Valley News Team's Hope Hanselman took a tip from a whistle blower, and traveled to Cooperstown, where both sides met tonight to find a solution.

"we've got the oldest active courthouse in North Dakota," Keith Monson, county commissioner, said. "when you see it you'll understand why a lot of people want to save it."

This historic building will likely not see its 130th summer.

"Three times the voters of Griggs County have said 'no' and elected officials have taken it upon themselves to overturn or trample on that vote," John Wakefield, a concerned citizen, said.

That's because the county commission began plans to rebuild the courthouse, even after voters told them it was too costly of a project for too precious of a landmark.

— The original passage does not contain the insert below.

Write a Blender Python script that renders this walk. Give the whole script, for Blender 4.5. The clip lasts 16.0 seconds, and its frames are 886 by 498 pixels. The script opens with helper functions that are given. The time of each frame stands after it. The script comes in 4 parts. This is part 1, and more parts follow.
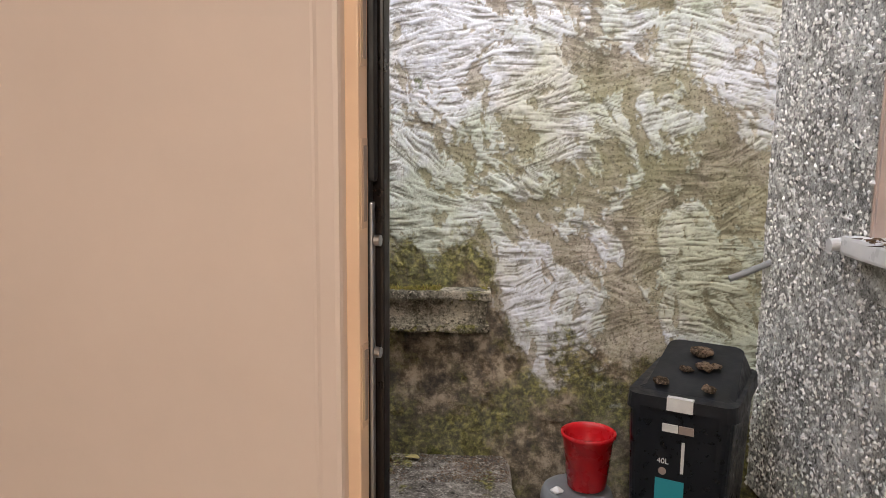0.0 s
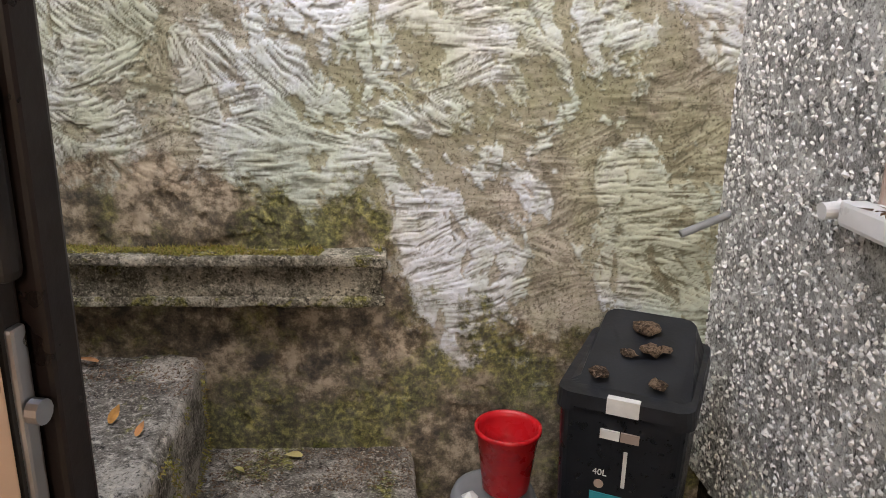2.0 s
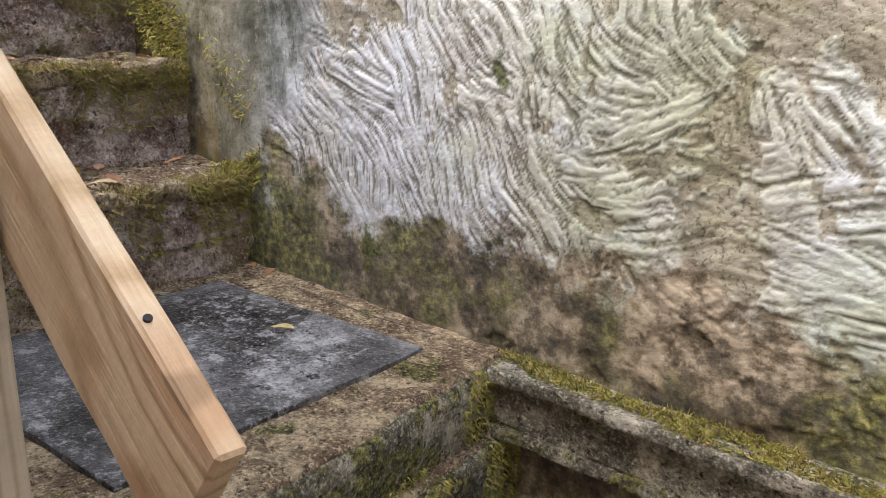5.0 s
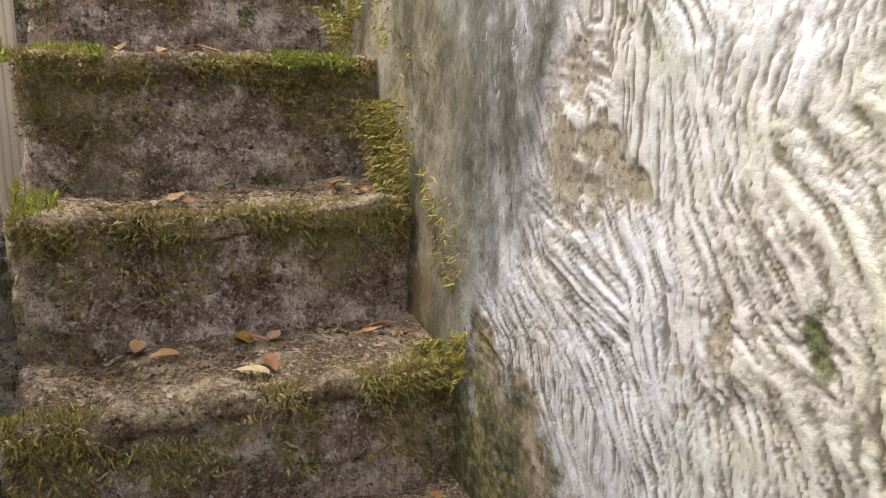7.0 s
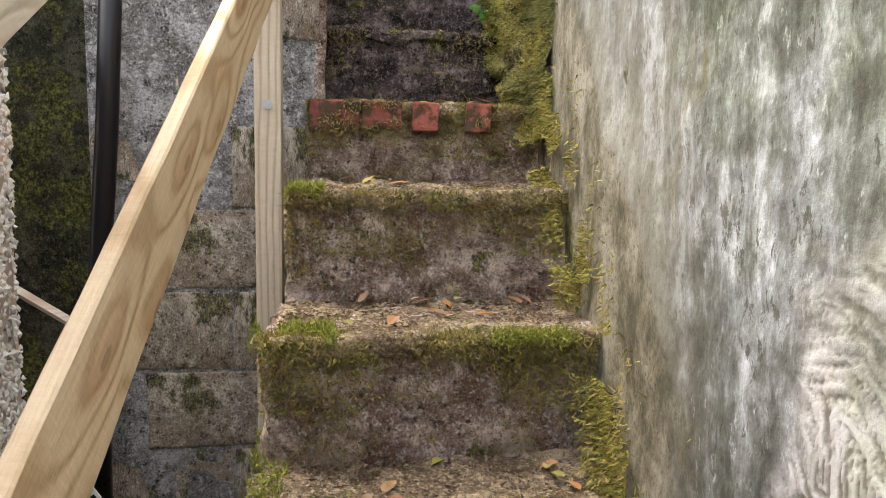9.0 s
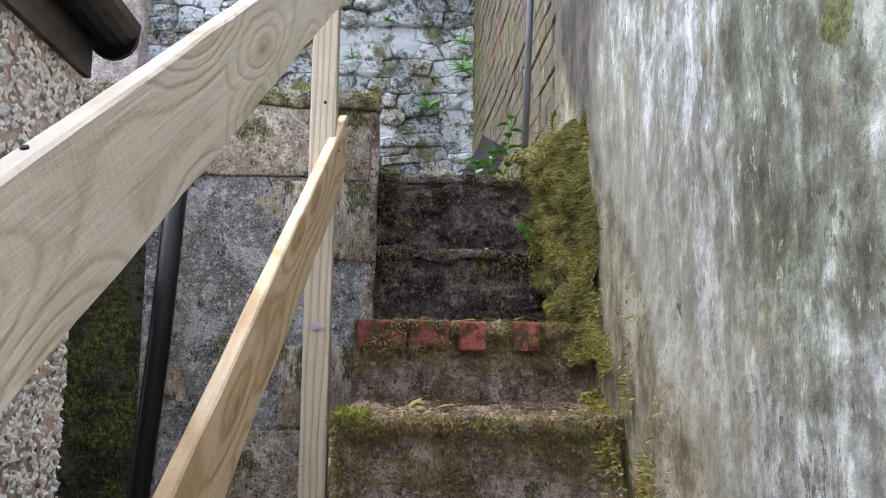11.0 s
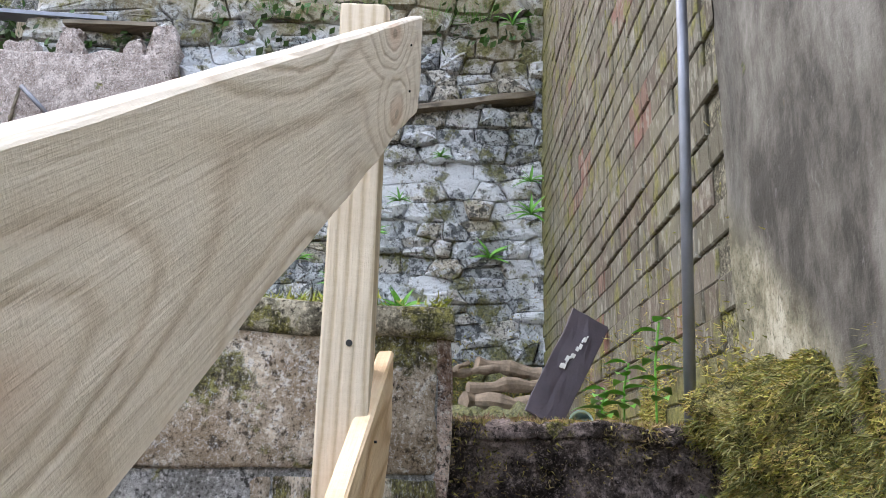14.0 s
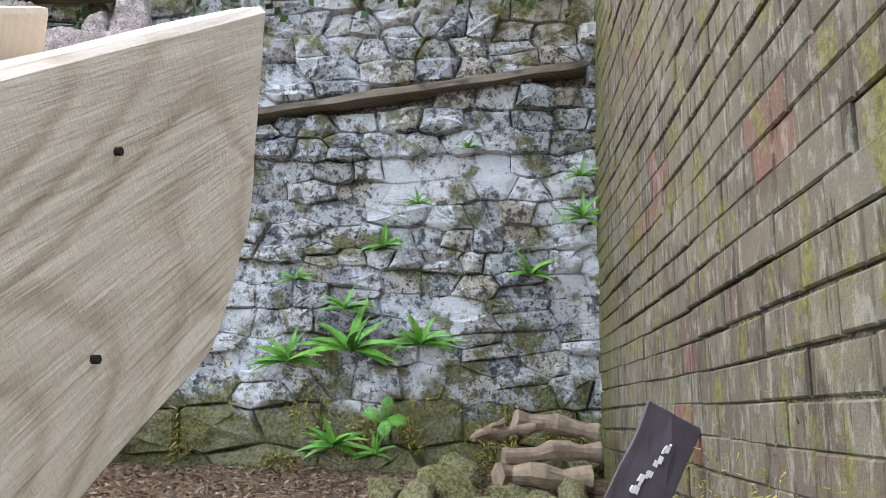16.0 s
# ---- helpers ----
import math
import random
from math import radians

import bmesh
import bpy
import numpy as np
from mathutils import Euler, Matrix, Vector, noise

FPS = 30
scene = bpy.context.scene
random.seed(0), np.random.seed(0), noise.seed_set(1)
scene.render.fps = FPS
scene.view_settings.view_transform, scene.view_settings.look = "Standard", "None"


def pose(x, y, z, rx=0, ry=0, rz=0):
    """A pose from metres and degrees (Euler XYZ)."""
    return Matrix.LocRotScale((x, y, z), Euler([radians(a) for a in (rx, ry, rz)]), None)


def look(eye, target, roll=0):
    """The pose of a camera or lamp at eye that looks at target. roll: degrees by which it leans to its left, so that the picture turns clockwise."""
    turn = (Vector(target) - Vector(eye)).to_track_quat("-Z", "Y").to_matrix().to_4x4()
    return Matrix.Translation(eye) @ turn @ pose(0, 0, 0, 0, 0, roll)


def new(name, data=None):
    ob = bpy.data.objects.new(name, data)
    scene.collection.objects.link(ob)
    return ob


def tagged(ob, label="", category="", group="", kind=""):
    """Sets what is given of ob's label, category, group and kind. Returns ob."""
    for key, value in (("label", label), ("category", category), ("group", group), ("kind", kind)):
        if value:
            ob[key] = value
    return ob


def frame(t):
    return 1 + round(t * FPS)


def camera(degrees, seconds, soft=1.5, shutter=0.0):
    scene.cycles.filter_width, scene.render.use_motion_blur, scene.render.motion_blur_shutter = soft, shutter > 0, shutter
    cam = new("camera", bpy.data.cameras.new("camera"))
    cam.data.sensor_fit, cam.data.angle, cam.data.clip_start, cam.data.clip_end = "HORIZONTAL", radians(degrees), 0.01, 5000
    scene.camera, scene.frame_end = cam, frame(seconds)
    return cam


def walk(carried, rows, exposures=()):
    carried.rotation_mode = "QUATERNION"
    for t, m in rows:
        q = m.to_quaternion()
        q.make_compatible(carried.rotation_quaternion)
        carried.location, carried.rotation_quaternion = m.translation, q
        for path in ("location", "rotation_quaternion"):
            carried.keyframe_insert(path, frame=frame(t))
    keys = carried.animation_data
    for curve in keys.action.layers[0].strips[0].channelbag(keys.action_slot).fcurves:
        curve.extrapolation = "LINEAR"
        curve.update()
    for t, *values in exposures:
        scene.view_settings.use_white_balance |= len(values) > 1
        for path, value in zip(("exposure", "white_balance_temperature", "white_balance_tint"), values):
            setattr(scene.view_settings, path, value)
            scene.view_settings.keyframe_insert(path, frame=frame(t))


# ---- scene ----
cam = camera(59.2, 16.0, 0.7)
METRES, EYE, TILT, LEAN, TURN = 4.2, 1.22, 0.0, 0.0, 0.0
ROWS = [
    (0.0, 0.0, 0.0, 0.0, 0.1, -9.12, -0.6),
    (0.5, 0.0098, 0.0254, 0.0008, -4.65, -9.34, -0.6),
    (1.0, 0.0158, 0.0467, 0.0056, -6.36, -11.1, -0.78),
    (1.5, 0.0178, 0.0739, 0.0088, -6.64, -15.09, -0.92),
    (2.0, 0.0177, 0.113, 0.0128, -5.99, -17.15, -1.17),
    (2.5, 0.0188, 0.1463, 0.0132, -2.78, -17.06, -1.45),
    (3.0, 0.0192, 0.1774, 0.014, 4.63, -16.91, -1.63),
    (3.5, 0.0103, 0.2072, 0.0135, 13.93, -16.94, -1.86),
    (4.0, -0.0022, 0.2292, 0.0109, 22.82, -16.93, -1.96),
    (6.5, -0.0369, 0.3524, 0.0265, 53.89, -14.27, -1.63),
    (7.0, -0.0756, 0.389, 0.0389, 62.44, -13.19, -1.43),
    (7.5, -0.0896, 0.4118, 0.067, 71.21, -12.11, -1.27),
    (8.0, -0.0958, 0.4119, 0.0857, 76.73, -10.82, -1.34),
    (8.5, -0.0949, 0.4099, 0.1014, 79.93, -9.15, -1.27),
    (9.0, -0.0933, 0.4116, 0.115, 81.7, -7.46, -1.06),
    (9.5, -0.0935, 0.4125, 0.1241, 82.79, -5.29, -1.02),
    (10.0, -0.0925, 0.4124, 0.1307, 83.6, -2.07, -0.91),
    (12.5, -0.1614, 0.4009, 0.13, 85.96, 15.47, -0.93),
    (13.0, -0.207, 0.406, 0.1668, 86.54, 15.49, -1.09),
    (13.5, -0.264, 0.3995, 0.1898, 87.2, 15.49, -1.21),
    (14.0, -0.3096, 0.399, 0.2275, 87.86, 15.53, -1.18),
    (14.5, -0.3691, 0.4086, 0.2588, 88.7, 15.59, -1.06),
    (15.0, -0.4095, 0.4098, 0.2961, 89.82, 15.54, -1.03),
    (15.5, -0.4463, 0.411, 0.3298, 90.85, 14.49, -1.05),
    (16.0, -0.4858, 0.4233, 0.3439, 91.53, 12.11, -1.05),
]
EXPOSURE = [(0.0, 1.55, 6500, 10), (2.0, 1.64, 6500, 10), (4.0, 1.95, 6550, 10), (6.5, 2.1, 6800, 10), (7.5, 2.15, 7500, 10), (8.5, 2.1, 7500, 10), (9.0, 2.0, 7200, 10), (10.0, 1.8, 6500, 10), (12.5, 1.45, 6300, 10), (14.5, 1.6, 6500, 10), (16.0, 1.6, 6500, 10)]
walk(cam, [(t, pose(0, 0, EYE, TILT, LEAN, TURN) @ pose(METRES * x, METRES * y, METRES * z, 90 + pitch, roll, yaw)) for t, x, y, z, yaw, pitch, roll in ROWS], EXPOSURE)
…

"I think the majority of the people are just fed up with government telling them what to do," Wakefield said as the high school gym in Cooperstown filled with voters like him, wanting to voice their concerns.

Commissioners say they don't need the popular vote if they can build without raising taxes.

"It was looking like if we didn't get started then, in early December, we weren't going to be able to get it done... Period," Monson said.

But, voters say their voice isn't being heard.

"As a democracy is supposed to run, I hope the citizens realize that they have a say in their government and I hope they rise up and demand that say," Wakefield said.

Now, commissioners are facing the possibility of a recall. But, they say their position was worth the cost of the project.

"We don't like it either, but in weighing the aggravation that we were going to cause by doing this against the fiscal responsibility to the county, we were willing to take the hit," Monson said.

Commissioners say they hope to start pouring concrete in two or three months.

The new courthouse will cost more than $3 million.